**WORK TO DO**:
All of the data that follows should be retyped exactly, please, except the pictures.

**DATA EXTRACT**:
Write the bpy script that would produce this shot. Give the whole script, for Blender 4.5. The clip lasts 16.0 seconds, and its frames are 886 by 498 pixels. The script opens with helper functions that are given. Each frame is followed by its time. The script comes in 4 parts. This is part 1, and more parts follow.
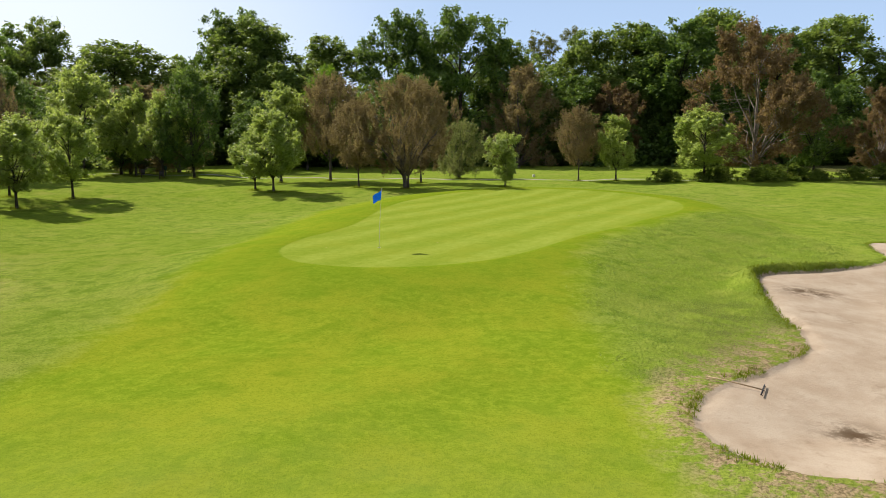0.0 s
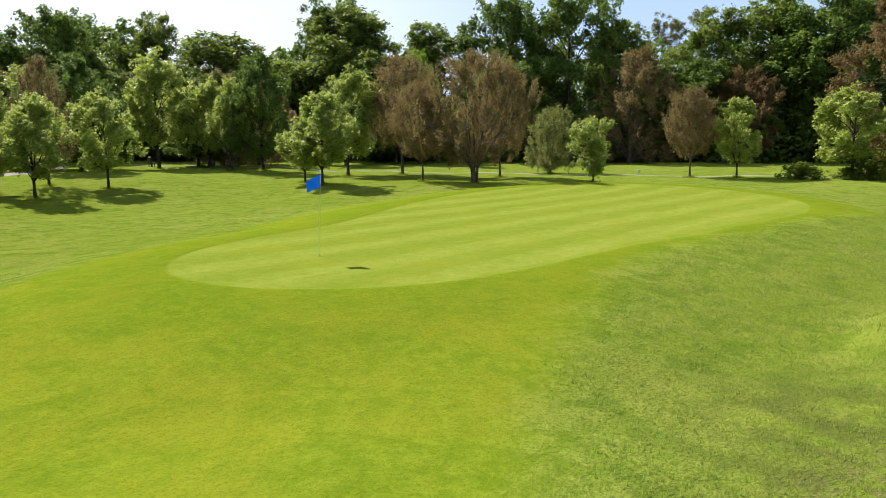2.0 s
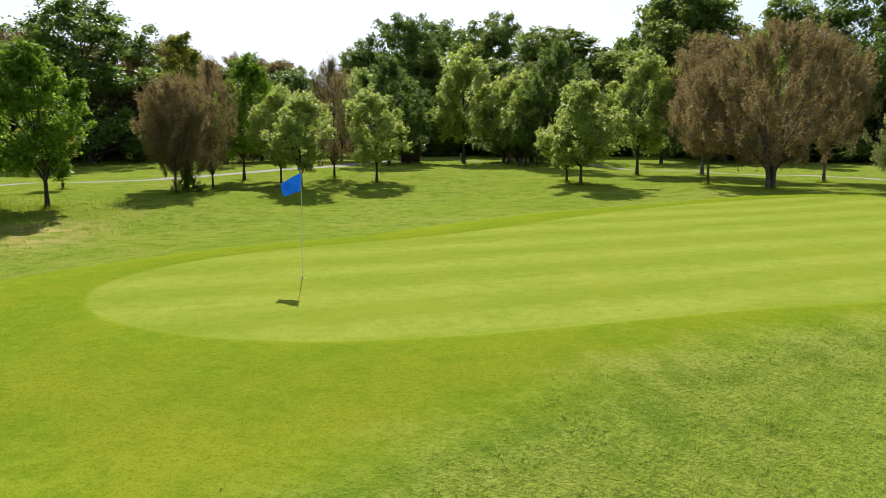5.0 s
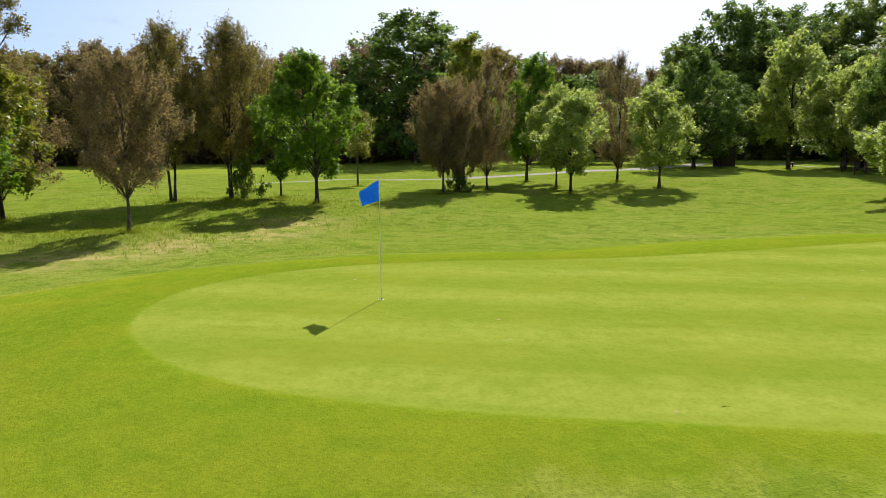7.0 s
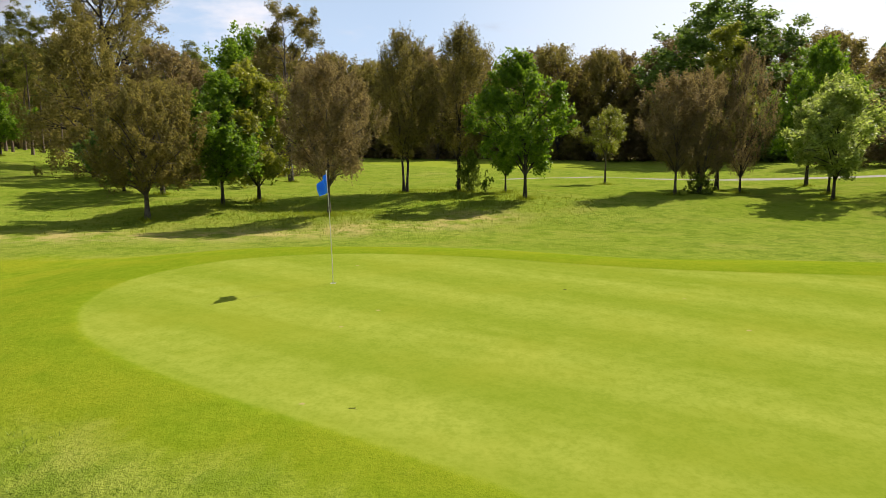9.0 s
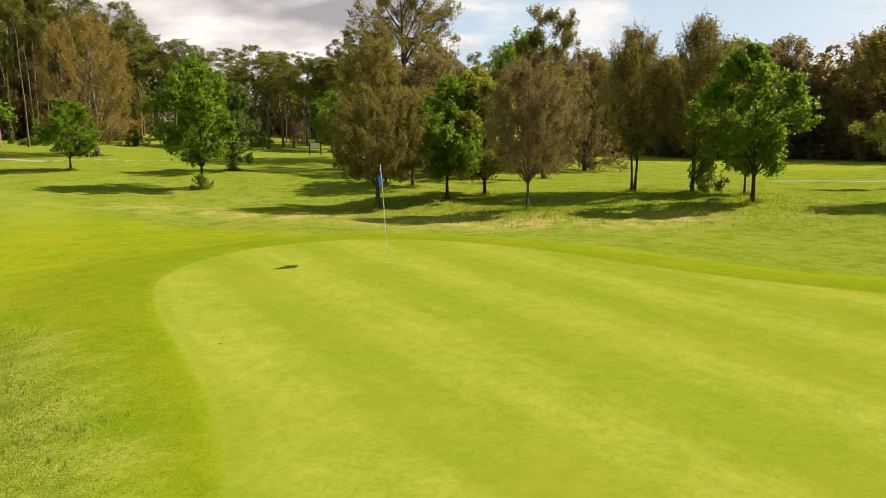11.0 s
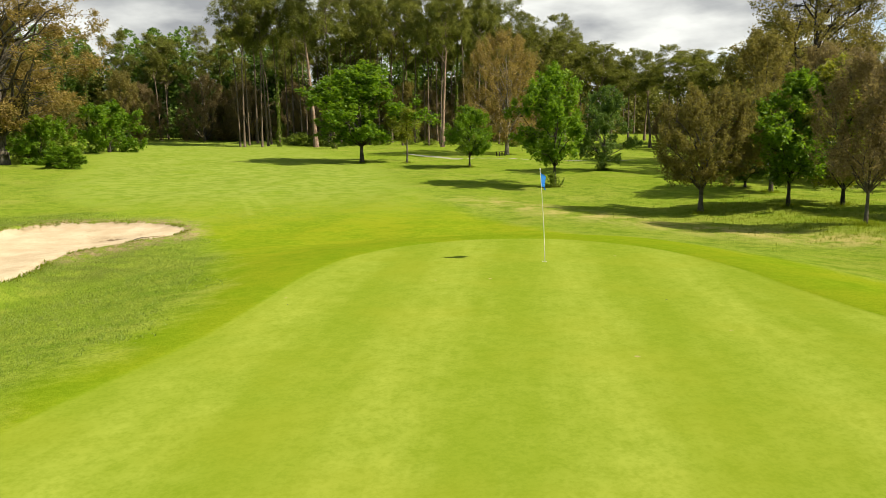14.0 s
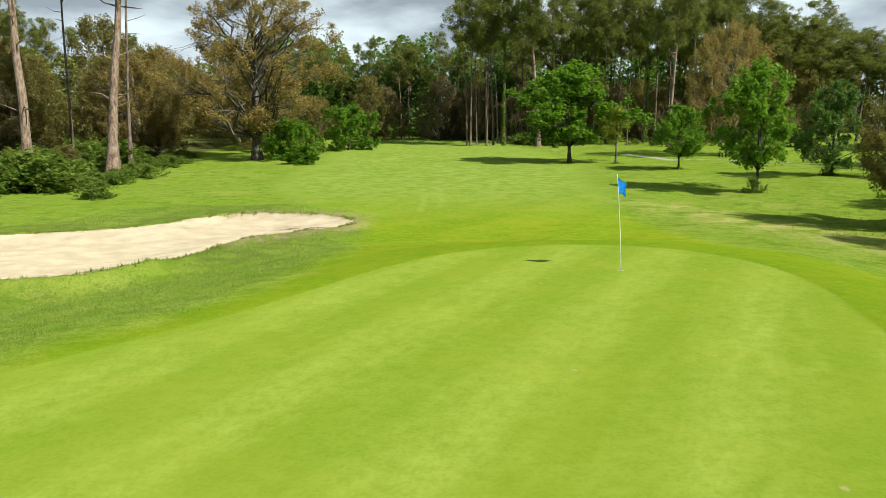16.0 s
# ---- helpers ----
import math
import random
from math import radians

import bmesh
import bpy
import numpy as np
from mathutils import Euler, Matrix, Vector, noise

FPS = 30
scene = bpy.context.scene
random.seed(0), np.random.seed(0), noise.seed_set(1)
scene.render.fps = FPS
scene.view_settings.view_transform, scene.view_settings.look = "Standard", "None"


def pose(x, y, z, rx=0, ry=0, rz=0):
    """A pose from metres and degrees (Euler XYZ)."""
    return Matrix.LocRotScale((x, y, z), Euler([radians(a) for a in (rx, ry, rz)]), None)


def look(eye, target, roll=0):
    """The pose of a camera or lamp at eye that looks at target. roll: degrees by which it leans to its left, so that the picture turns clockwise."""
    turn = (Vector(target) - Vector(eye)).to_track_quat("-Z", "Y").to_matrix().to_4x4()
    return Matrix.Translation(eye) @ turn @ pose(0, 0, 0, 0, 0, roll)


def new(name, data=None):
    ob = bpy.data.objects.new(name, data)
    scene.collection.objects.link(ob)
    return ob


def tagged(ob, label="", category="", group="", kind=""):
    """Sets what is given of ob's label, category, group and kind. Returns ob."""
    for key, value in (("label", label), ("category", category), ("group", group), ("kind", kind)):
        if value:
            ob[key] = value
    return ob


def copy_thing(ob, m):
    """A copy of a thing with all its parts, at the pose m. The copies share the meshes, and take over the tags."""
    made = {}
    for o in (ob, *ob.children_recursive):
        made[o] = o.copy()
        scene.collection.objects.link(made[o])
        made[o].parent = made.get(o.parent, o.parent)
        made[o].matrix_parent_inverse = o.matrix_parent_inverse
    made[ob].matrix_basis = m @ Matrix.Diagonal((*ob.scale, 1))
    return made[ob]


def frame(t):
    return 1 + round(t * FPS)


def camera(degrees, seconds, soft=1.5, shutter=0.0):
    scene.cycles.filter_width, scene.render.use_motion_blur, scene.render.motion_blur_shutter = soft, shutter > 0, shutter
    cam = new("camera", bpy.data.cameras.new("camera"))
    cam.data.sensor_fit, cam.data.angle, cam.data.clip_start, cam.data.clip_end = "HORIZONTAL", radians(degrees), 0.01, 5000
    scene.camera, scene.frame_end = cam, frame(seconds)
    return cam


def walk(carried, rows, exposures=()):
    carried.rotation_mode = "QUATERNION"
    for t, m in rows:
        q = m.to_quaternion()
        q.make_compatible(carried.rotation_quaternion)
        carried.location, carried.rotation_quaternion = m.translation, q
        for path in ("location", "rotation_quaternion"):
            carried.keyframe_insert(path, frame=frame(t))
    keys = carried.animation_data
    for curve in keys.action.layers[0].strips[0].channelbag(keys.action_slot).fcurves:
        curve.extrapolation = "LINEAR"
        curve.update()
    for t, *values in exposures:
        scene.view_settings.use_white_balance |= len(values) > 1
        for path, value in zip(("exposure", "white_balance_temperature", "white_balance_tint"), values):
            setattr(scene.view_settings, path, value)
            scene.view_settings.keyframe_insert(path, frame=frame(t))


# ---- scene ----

**TASK SOLUTION**:
Write the bpy script that would produce this shot. Give the whole script, for Blender 4.5. The clip lasts 16.0 seconds, and its frames are 886 by 498 pixels. The script opens with helper functions that are given. Each frame is followed by its time. The script comes in 4 parts. This is part 1, and more parts follow.
0.0 s
2.0 s
5.0 s
7.0 s
9.0 s
11.0 s
14.0 s
16.0 s
# ---- helpers ----
import math
import random
from math import radians

import bmesh
import bpy
import numpy as np
from mathutils import Euler, Matrix, Vector, noise

FPS = 30
scene = bpy.context.scene
random.seed(0), np.random.seed(0), noise.seed_set(1)
scene.render.fps = FPS
scene.view_settings.view_transform, scene.view_settings.look = "Standard", "None"


def pose(x, y, z, rx=0, ry=0, rz=0):
    """A pose from metres and degrees (Euler XYZ)."""
    return Matrix.LocRotScale((x, y, z), Euler([radians(a) for a in (rx, ry, rz)]), None)


def look(eye, target, roll=0):
    """The pose of a camera or lamp at eye that looks at target. roll: degrees by which it leans to its left, so that the picture turns clockwise."""
    turn = (Vector(target) - Vector(eye)).to_track_quat("-Z", "Y").to_matrix().to_4x4()
    return Matrix.Translation(eye) @ turn @ pose(0, 0, 0, 0, 0, roll)


def new(name, data=None):
    ob = bpy.data.objects.new(name, data)
    scene.collection.objects.link(ob)
    return ob


def tagged(ob, label="", category="", group="", kind=""):
    """Sets what is given of ob's label, category, group and kind. Returns ob."""
    for key, value in (("label", label), ("category", category), ("group", group), ("kind", kind)):
        if value:
            ob[key] = value
    return ob


def copy_thing(ob, m):
    """A copy of a thing with all its parts, at the pose m. The copies share the meshes, and take over the tags."""
    made = {}
    for o in (ob, *ob.children_recursive):
        made[o] = o.copy()
        scene.collection.objects.link(made[o])
        made[o].parent = made.get(o.parent, o.parent)
        made[o].matrix_parent_inverse = o.matrix_parent_inverse
    made[ob].matrix_basis = m @ Matrix.Diagonal((*ob.scale, 1))
    return made[ob]


def frame(t):
    return 1 + round(t * FPS)


def camera(degrees, seconds, soft=1.5, shutter=0.0):
    scene.cycles.filter_width, scene.render.use_motion_blur, scene.render.motion_blur_shutter = soft, shutter > 0, shutter
    cam = new("camera", bpy.data.cameras.new("camera"))
    cam.data.sensor_fit, cam.data.angle, cam.data.clip_start, cam.data.clip_end = "HORIZONTAL", radians(degrees), 0.01, 5000
    scene.camera, scene.frame_end = cam, frame(seconds)
    return cam


def walk(carried, rows, exposures=()):
    carried.rotation_mode = "QUATERNION"
    for t, m in rows:
        q = m.to_quaternion()
        q.make_compatible(carried.rotation_quaternion)
        carried.location, carried.rotation_quaternion = m.translation, q
        for path in ("location", "rotation_quaternion"):
            carried.keyframe_insert(path, frame=frame(t))
    keys = carried.animation_data
    for curve in keys.action.layers[0].strips[0].channelbag(keys.action_slot).fcurves:
        curve.extrapolation = "LINEAR"
        curve.update()
    for t, *values in exposures:
        scene.view_settings.use_white_balance |= len(values) > 1
        for path, value in zip(("exposure", "white_balance_temperature", "white_balance_tint"), values):
            setattr(scene.view_settings, path, value)
            scene.view_settings.keyframe_insert(path, frame=frame(t))


# ---- scene ----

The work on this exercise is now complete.